Together with all this, however, the foreman discovered some remarkable characteristics and he was possessed of the most amazing effrontery. If strangers connected with other firms came in to inspect the plant and process and to know the prices of things, he hoodwinked them in every possible manner and told them astounding fables. He would take up an article in his hand, describe it with pride, and tell them it was made for a fifth of what it actually cost to produce. If the manager came through and any awkward questions were asked, he skilfully turned the point aside and motioned secretly to the men to support him if they should be consulted. He hated all interference and would not stand patronage even from his superiors, and where argument failed clever manœuvring saved the situation.

Whatever he saw in the shape of machinery he coveted for his own shed. More than once he was known actually to purloin a machine from the neighbour foreman’s shop in the night and transfer it to his own premises. Once a very large drilling machine, new from the maker and labelled to another department at the works, came into the yard by mistake, but it never reached its proper destination. Calling a gang of men, he removed the drill from the truck, caused a foundation to be made for it, fixed it up in a corner half out of sight, and had it working the next morning.
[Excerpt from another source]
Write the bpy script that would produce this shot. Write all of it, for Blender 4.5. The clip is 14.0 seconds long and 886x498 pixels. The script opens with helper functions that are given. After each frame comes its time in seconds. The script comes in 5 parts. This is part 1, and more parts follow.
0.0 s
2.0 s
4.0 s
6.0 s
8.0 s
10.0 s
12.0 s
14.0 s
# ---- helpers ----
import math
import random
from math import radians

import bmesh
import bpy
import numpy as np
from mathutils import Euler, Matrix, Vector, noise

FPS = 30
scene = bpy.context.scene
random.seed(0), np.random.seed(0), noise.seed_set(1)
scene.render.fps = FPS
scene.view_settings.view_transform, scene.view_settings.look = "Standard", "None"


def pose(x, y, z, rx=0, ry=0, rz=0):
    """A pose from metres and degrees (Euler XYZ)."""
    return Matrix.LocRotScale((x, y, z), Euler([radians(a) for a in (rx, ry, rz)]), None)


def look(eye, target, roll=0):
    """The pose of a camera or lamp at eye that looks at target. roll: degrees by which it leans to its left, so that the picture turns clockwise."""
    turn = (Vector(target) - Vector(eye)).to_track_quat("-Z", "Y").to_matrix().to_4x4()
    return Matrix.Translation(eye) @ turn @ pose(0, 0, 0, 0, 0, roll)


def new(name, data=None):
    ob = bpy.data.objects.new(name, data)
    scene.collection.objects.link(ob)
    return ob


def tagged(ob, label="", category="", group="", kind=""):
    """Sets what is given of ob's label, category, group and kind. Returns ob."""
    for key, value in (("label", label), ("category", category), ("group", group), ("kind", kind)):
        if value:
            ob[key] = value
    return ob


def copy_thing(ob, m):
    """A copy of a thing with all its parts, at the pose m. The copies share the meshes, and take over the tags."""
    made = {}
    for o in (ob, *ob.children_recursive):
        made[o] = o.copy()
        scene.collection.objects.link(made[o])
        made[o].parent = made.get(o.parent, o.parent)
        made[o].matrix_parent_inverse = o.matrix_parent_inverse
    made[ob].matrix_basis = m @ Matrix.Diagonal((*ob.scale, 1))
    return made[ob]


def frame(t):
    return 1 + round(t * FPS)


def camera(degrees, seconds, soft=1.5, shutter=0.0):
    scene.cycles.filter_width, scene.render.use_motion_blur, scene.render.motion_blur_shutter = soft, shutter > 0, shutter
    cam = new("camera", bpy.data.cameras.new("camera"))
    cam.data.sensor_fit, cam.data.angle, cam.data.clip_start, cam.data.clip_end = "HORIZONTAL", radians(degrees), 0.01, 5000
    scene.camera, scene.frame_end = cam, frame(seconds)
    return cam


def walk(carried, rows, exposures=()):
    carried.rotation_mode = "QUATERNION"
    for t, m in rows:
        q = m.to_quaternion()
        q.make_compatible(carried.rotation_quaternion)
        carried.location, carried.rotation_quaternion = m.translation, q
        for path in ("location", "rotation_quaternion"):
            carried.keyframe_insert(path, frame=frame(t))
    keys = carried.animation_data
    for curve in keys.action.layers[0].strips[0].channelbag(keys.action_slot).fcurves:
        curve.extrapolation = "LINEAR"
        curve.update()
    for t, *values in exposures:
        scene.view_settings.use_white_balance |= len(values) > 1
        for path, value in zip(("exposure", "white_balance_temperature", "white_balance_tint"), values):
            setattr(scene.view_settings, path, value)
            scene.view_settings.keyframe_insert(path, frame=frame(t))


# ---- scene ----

A hue and cry was raised up and down and around the yard for the missing machine, but it was not discovered till a long time afterwards. It still stands in the shed, a proof of one of the most brazen and impudent thefts possible.

At another time three large drop-hammers were shunted near the shed, and on seeing them he quickly had them unloaded, but he was not successful in retaining them. On being discovered he made profuse apologies for his “mistake” and there the matter ended. At last he fell into the disfavour of someone and defiantly handed in his resignation. Now everything proceeds upon formally approved lines, though many a one wishes the old foreman were still in his place, grumbling and scolding, and pushing things forward as in the days ago.